I'd recommend Telegram because of its superior UX, though normal chats are not end-to-end encrypted. I wouldn't recommend Signal for anything other than voice calls (mainly because it purposely prevents backing up information, thus preventing moving conversations from one device to another). If you prefer a free and decentralized option, Matrix (matrix.org), with the Riot (riot.im) client on multiple platforms, is something to try.
The only nuisance is that FB constantly nags me to install the app. Well, it started nagging me to install the app. Then it gave up on that and suggested the "FB Lite" app. No thanks...
https://f-droid.org/packages/it.rignanese.leo.slimfacebook/
https://news.ycombinator.com/newsguidelines.html
I do feel strongly that facebook as a tool has evolved to become more toxic than beneficial. I don't think being worked up against it will solve anything so I find that my ignoring it is way more useful in the long term and trying to leave and having to decide what to keep, who to notify, etc. From my perspective facebook can very well become slowly irrelevant and now one will care.
But that's exactly the thing that makes Facebook worthless to me.
I have maybe half a dozen of real friends, add a dozen of acquaintances to this list.
It's absolutely worth my time and I value those friendships deeply enough to invest time and energy into them.

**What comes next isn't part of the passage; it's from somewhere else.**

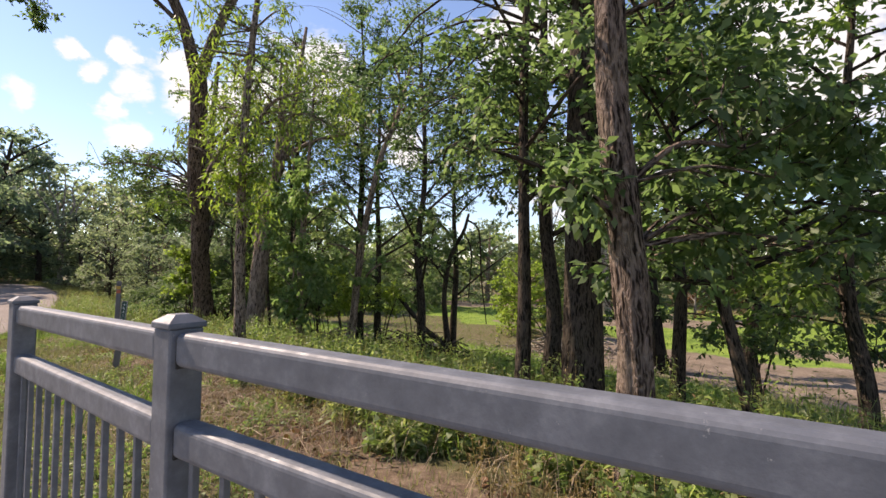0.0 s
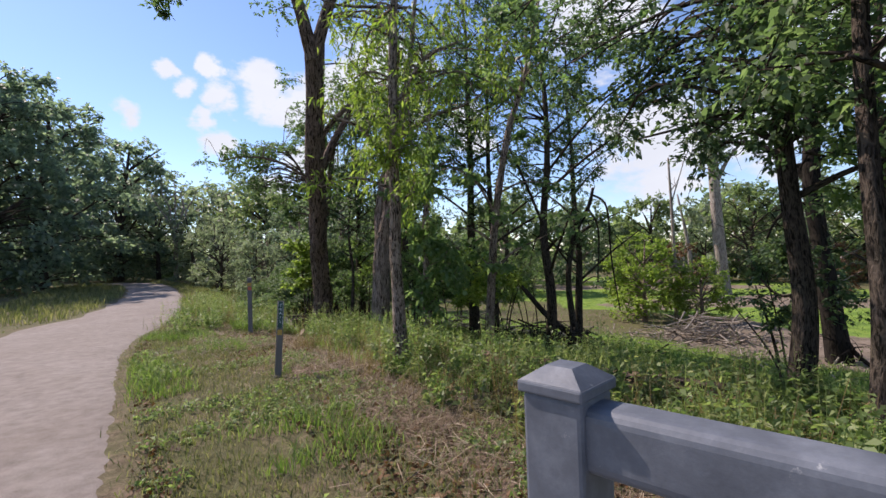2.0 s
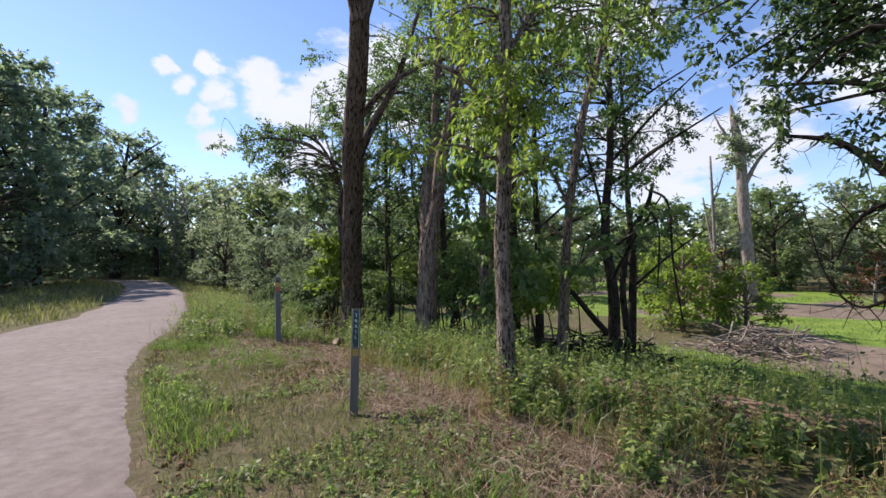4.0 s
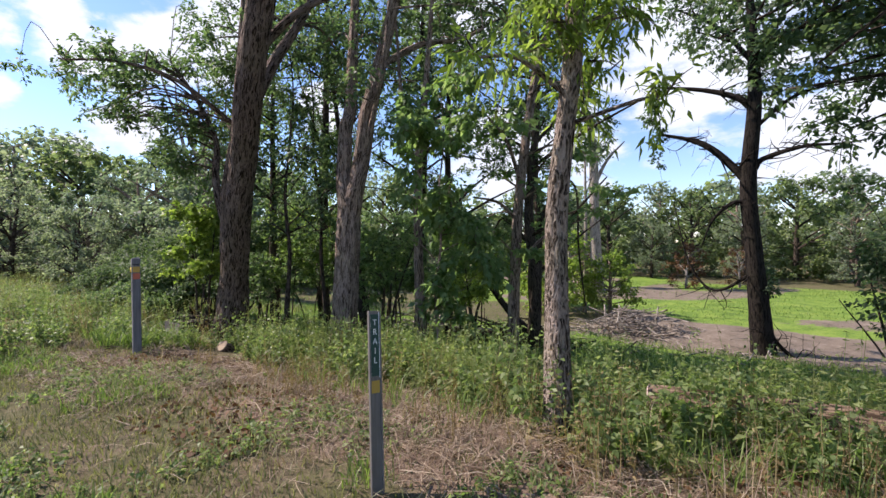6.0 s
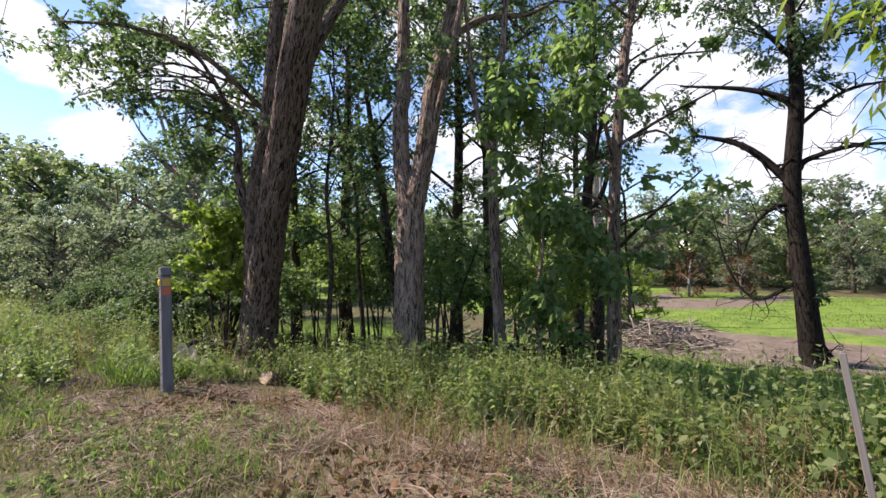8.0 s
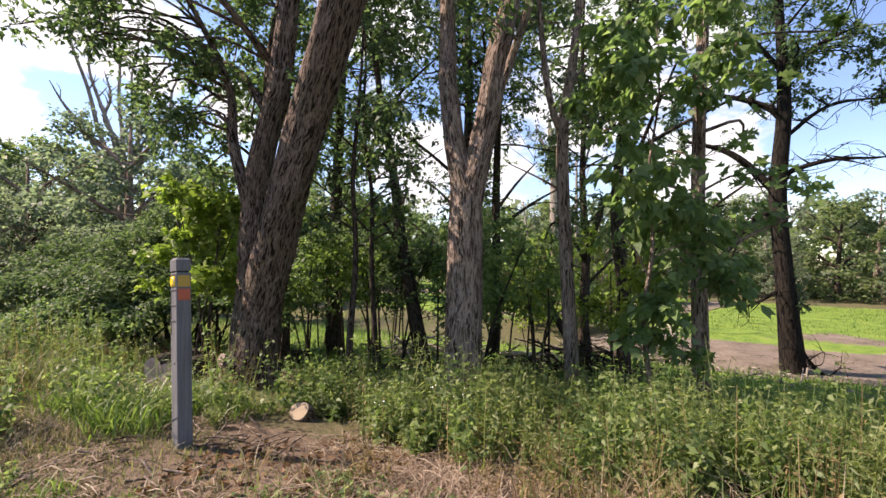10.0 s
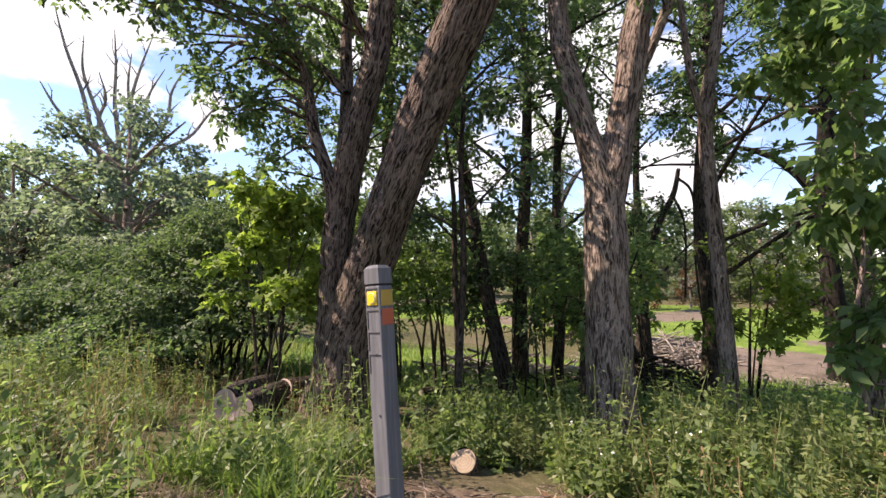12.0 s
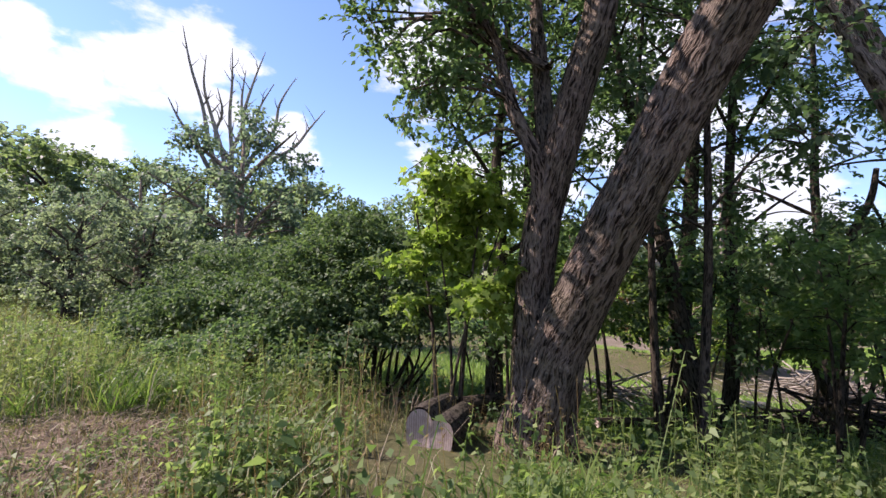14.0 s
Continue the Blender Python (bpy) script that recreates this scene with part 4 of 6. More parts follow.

I cannot - in seriousness - maintain "friendships" with dozens or hundreds of "friends" and I couldn't care less what my class mates from high school did last summer. I'm absolutely not interested in a machine, which maintains such non-friendships for me.

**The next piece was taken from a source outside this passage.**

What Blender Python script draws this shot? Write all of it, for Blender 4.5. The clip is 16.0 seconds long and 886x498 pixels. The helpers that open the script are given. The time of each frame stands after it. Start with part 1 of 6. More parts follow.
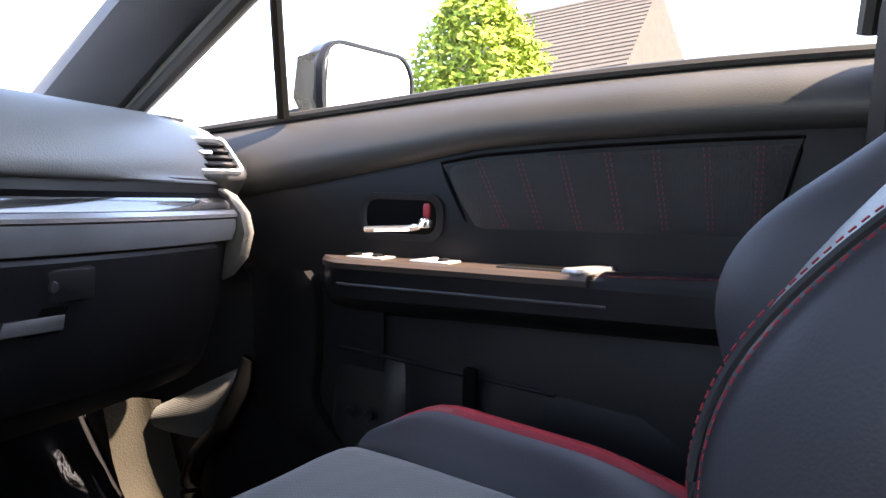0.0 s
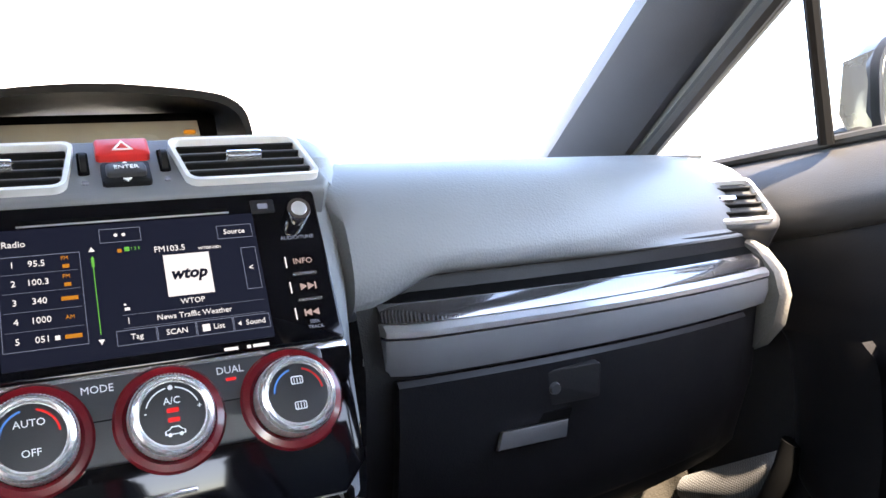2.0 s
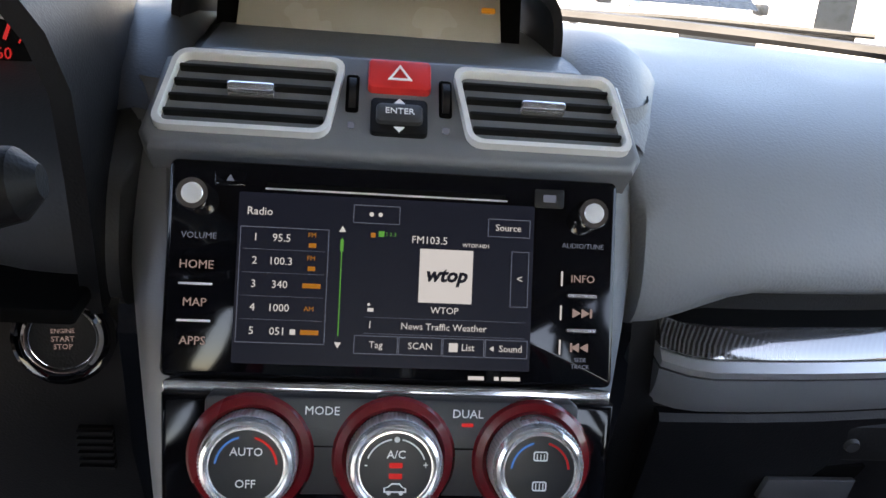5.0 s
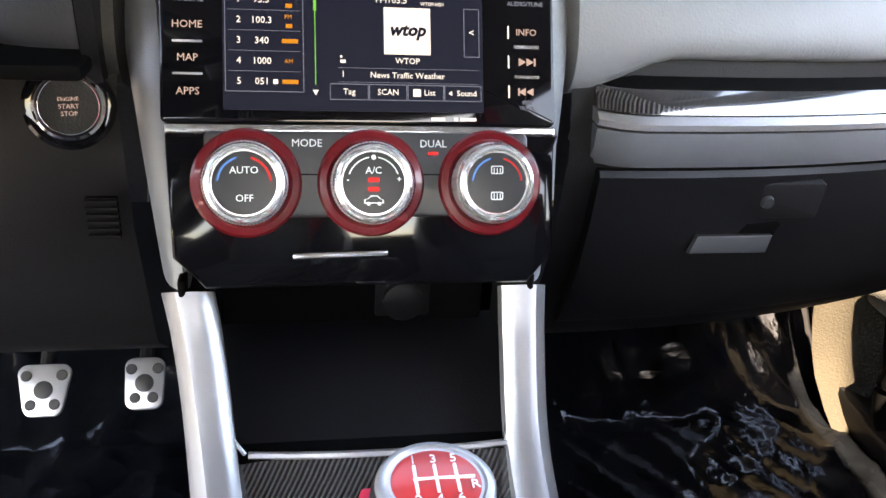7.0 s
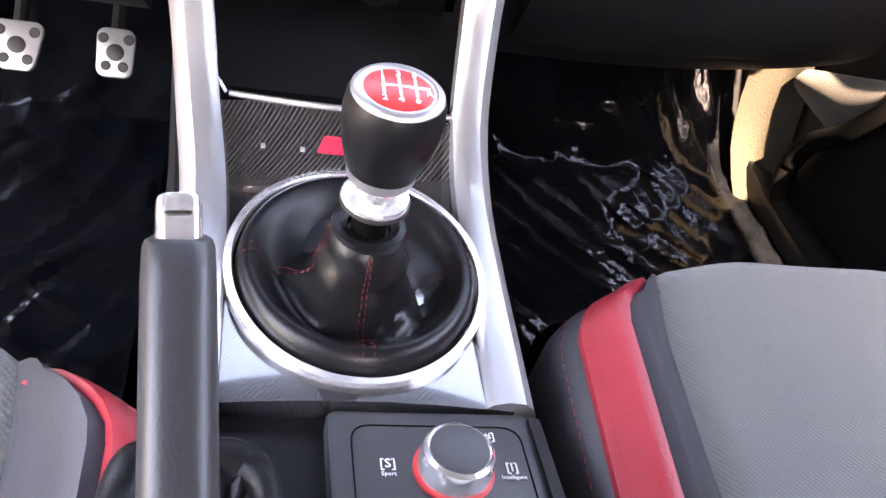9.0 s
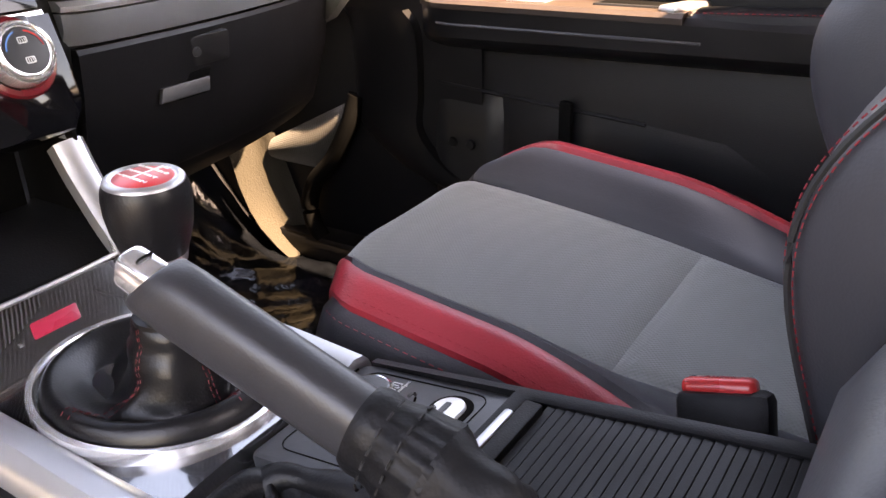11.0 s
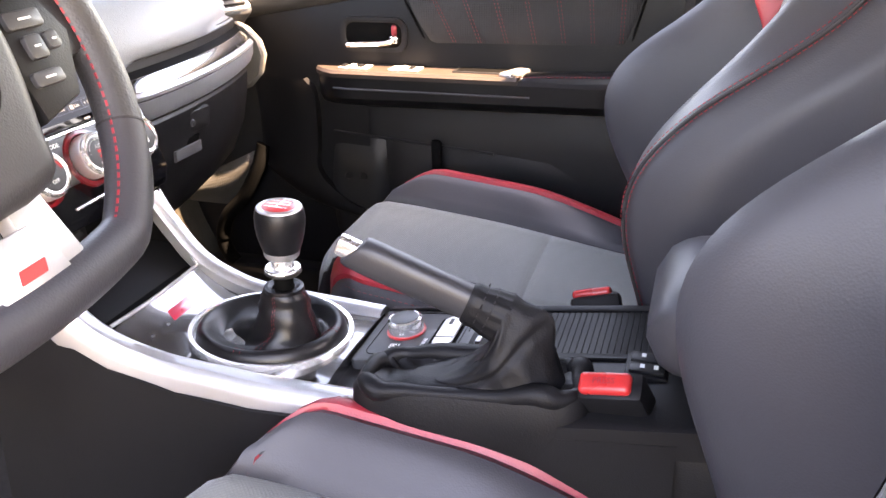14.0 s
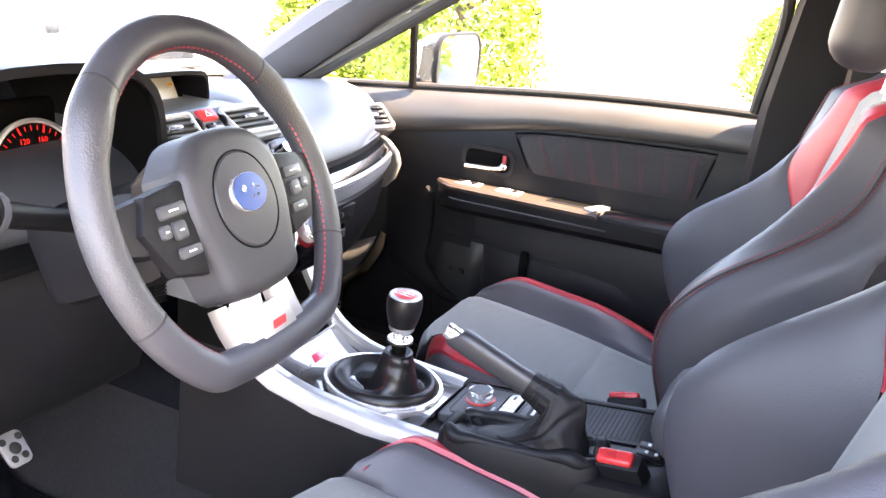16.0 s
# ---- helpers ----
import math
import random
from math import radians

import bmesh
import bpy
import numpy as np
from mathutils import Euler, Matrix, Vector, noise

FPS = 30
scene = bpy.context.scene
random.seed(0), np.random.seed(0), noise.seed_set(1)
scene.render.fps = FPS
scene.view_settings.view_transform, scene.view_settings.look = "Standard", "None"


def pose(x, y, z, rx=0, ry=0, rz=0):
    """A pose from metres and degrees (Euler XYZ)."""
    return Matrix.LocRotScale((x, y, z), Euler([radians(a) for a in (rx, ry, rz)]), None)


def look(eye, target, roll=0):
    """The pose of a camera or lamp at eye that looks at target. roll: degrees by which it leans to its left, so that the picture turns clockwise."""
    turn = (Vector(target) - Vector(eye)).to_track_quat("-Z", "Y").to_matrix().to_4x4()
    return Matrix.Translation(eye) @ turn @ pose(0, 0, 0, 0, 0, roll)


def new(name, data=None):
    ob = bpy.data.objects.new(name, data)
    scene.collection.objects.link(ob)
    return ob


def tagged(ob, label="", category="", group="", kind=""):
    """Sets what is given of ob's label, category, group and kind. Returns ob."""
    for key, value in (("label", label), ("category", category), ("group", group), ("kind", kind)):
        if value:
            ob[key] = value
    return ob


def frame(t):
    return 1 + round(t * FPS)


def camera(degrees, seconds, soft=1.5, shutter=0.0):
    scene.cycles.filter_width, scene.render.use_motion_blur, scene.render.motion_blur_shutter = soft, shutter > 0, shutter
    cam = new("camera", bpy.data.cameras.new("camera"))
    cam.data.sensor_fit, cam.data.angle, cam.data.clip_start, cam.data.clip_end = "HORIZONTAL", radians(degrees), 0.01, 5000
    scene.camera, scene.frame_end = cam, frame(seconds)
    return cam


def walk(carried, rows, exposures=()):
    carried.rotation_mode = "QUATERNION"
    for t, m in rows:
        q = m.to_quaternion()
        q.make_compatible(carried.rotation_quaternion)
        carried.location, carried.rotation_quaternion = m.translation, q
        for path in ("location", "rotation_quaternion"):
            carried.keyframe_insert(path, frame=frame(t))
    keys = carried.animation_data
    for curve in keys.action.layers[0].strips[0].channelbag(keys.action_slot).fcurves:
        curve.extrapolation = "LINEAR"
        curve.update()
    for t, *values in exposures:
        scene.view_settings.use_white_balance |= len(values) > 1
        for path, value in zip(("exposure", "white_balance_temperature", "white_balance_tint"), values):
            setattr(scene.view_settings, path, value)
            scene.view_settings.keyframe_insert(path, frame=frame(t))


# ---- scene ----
cam = camera(56.1, 16.0)
PATH = [
    (0, (-0.175, -0.596, 0.591), (1.557, 0.392, 0.434), 0.9),
    (0.5, (-0.115, -0.592, 0.586), (1.444, 0.643, 0.374), -0.8),
    (1, (-0.076, -0.575, 0.603), (1.29, 0.878, 0.442), -1.0),
    (1.5, (-0.042, -0.542, 0.625), (1.033, 1.14, 0.495), -3.3),
    (2, (-0.044, -0.478, 0.66), (0.787, 1.335, 0.512), -3.8),
    (2.5, (-0.068, -0.407, 0.724), (0.582, 1.465, 0.451), -2.5),
    (3, (-0.068, -0.332, 0.795), (0.347, 1.593, 0.444), -0.3),
    (3.2, (-0.062, -0.31, 0.811), (0.298, 1.623, 0.449), 0.6),
    (5.3, (-0.023, -0.331, 0.808), (0.202, 1.461, -0.05), 5.7),
    (5.5, (-0.024, -0.348, 0.795), (0.21, 1.437, -0.075), 5.4),
    (6, (-0.027, -0.376, 0.765), (0.228, 1.39, -0.139), 5.1),
    (6.5, (-0.027, -0.407, 0.747), (0.27, 1.359, -0.144), 4.8),
    (7, (-0.036, -0.438, 0.72), (0.296, 1.329, -0.157), 3.9),
    (7.5, (-0.042, -0.463, 0.714), (0.304, 1.209, -0.327), 7.5),
    (8, (-0.04, -0.492, 0.714), (0.351, 1.142, -0.371), 9.6),
    (8.5, (-0.049, -0.53, 0.71), (0.389, 1.007, -0.493), 11.2),
    (9, (-0.057, -0.539, 0.71), (0.422, 0.9, -0.594), 16.4),
    (9.5, (-0.075, -0.57, 0.707), (0.71, 0.821, -0.496), 17.1),
    (10, (-0.131, -0.585, 0.677), (0.979, 0.689, -0.393), 9.8),
    (10.2, (-0.149, -0.593, 0.659), (1.053, 0.649, -0.348), 5.4),
    (12.3, (-0.473, -0.585, 0.662), (1.246, 0.175, -0.021), -3.2),
    (12.5, (-0.489, -0.582, 0.668), (1.239, 0.158, -0.016), -4.0),
    (13, (-0.539, -0.594, 0.693), (1.213, 0.114, 0.036), -5.9),
    (13.5, (-0.621, -0.582, 0.768), (1.161, 0.002, 0.073), -4.2),
    (14, (-0.681, -0.594, 0.791), (1.062, -0.027, -0.009), -1.3),
    (14.5, (-0.734, -0.631, 0.787), (0.951, -0.006, -0.09), 0.5),
    (15, (-0.779, -0.666, 0.826), (0.893, 0.063, 0.005), 0.3),
    (15.5, (-0.861, -0.673, 0.871), (0.797, 0.127, 0.091), 1.3),
    (16, (-0.965, -0.682, 0.931), (0.771, 0.092, 0.307), 5.7),
]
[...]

Being a baby boomer this may be a generational thing, but I just don't care for that shallowness that Facebook defines as friendship.
Besides, I don't see how your solution would hurt Facebook any more than just using Facebook without clicking on the ads.
The value of Facebook is that it's easy to use and almost everyone you know has an account. Any competing solution needs to get both of those things right.
By the way, getting those things right at the scale of Facebook requires highly skilled people, and some of them are going to make $240k a year or more -- why are you citing the Facebook median salary like it's a bad thing?
Email has those qualities. And doesn't need people making 6 figure salaries to run it.
I don't use the app for Facebook, since a browser gives a lot more control (on things like blocking ads, trackers, and still having messenger in the same tab). Sometimes I use mbasic.facebook.com from the browser for a messenger-integrated experience, but it's somewhat painful in certain ways.
That's actually a sorta neat business idea: If all these data krakens know everything about my friends and family anyway, they could make gift suggestions. I'm absolutely horrible at choosing gifts, mostly because I despise getting gifts.